All morning we only see one other car, also looking for cheetahs. No luck for either of us.

 

Lunch is eaten in the middle of nowhere, under a tree. Richard doesn’t seem too concerned about being eaten by a carnivorous animal.

The pursuit of cats continues in afternoon. Again, there’s a lot of driving and not much sighting. We see:

  • Ostrich, running away from us.

  • Several mongoose, hiding in a hole, sticking their heads out periodically to see if it is safe to resurface.
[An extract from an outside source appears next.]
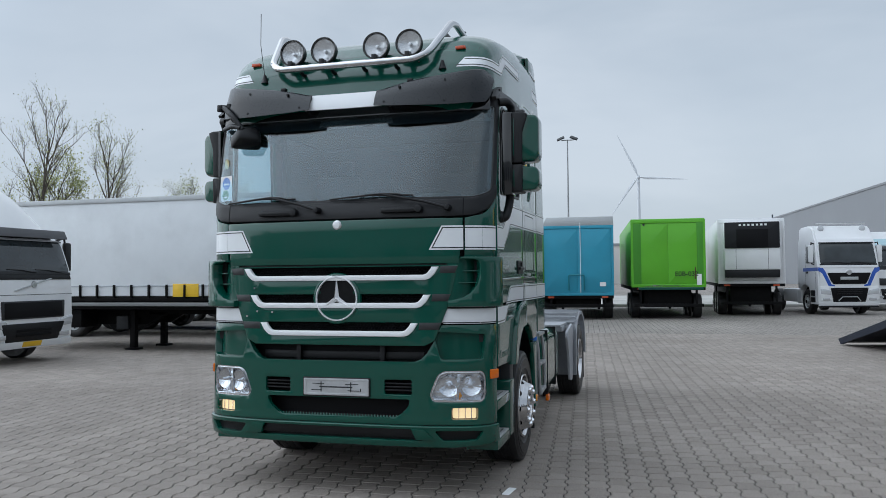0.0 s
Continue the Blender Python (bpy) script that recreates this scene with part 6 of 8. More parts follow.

  • Elephants. A large herd, including a cute-as-a-button baby elephant.

  • Leopard! 

 

With the assistance of radio contact between guides in the park today, we see a leopard lying lazily in a tree a long way from the road. I couldn’t have identified that it was a leopard without the high-powered zoom on my camera, and I have no idea how any of the guides found it. Two other safari groups are here too, the only other tourists we see all afternoon.

 

At first it’s a little underwhelming, watching a speck in a tree, but it eventually wakes up, jumps over to another branch and starts munching away on a well-chewed carcass. It doesn’t respond to our wishes to come closer to the road so we can actually get a decent view of it. Richard tells us that leopards are solitary creatures, often living by themselves far away from everyone else. Leopards are also animals that kill for fun, storing their conquests in trees where other animals can’t reach them. They don't sound like animals you want to be friends with.

 

We’ve now ticked off four of Africa’s “Big 5”. I'm not holding my breath for a rhino.

 

On the way back to the campsite we stop at a visitor’s centre, where Danny buys beer for the group. Mongooses and rock hyraxes scuttle about, and I am more interested in these than the beer. Just after leaving the centre we watch a group baboons grooming each other, which is our final animal sighting today. 

 

We are the only guests at the campsite tonight. I am desperately hoping we don’t have any unwelcome late night visitors.